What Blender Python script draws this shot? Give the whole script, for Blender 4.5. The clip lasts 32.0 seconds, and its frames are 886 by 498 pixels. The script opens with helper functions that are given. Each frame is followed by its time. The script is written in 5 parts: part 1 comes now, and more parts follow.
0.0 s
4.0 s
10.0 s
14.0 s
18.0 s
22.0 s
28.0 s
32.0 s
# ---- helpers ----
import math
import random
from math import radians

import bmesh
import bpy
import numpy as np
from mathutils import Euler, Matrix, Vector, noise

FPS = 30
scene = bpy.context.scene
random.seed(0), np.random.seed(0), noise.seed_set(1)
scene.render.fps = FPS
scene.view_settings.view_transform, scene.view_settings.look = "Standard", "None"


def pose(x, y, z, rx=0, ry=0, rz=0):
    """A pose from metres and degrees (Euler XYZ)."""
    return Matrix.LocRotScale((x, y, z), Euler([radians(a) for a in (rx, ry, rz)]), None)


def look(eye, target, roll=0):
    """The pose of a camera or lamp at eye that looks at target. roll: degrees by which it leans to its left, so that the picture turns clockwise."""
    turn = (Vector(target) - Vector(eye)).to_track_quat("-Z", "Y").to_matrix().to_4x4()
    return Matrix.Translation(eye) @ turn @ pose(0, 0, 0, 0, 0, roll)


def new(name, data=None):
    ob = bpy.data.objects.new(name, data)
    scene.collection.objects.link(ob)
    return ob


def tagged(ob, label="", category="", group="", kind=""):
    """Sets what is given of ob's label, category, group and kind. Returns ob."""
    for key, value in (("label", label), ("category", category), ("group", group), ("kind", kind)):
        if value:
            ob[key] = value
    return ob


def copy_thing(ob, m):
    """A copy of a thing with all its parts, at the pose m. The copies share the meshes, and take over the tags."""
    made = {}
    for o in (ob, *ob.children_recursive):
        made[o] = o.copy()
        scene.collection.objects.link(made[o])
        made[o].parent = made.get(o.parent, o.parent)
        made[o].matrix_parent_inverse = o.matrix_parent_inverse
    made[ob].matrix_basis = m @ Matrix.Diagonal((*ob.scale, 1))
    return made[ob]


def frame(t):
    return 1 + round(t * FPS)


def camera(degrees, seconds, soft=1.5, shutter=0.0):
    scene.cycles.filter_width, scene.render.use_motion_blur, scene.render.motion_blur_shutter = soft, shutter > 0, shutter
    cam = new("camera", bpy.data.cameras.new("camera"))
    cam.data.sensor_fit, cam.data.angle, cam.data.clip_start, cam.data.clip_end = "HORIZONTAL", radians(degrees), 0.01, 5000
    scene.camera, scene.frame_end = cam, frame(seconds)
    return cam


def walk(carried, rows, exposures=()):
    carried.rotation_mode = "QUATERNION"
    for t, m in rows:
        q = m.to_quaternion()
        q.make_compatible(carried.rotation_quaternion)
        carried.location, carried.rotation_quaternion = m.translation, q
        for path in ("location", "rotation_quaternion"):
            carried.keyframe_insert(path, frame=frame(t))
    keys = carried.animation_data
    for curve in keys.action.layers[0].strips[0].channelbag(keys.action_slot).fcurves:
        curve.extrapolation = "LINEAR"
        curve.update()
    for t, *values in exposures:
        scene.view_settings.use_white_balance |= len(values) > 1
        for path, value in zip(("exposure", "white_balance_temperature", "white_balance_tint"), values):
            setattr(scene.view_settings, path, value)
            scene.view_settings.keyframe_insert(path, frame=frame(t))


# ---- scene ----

#### Exercise prompt
Search the data above for the word "import", then gather each line in which it appears.

#### Written answer
import math
import random
from math import radians
import bmesh
import bpy
import numpy as np
from mathutils import Euler, Matrix, Vector, noise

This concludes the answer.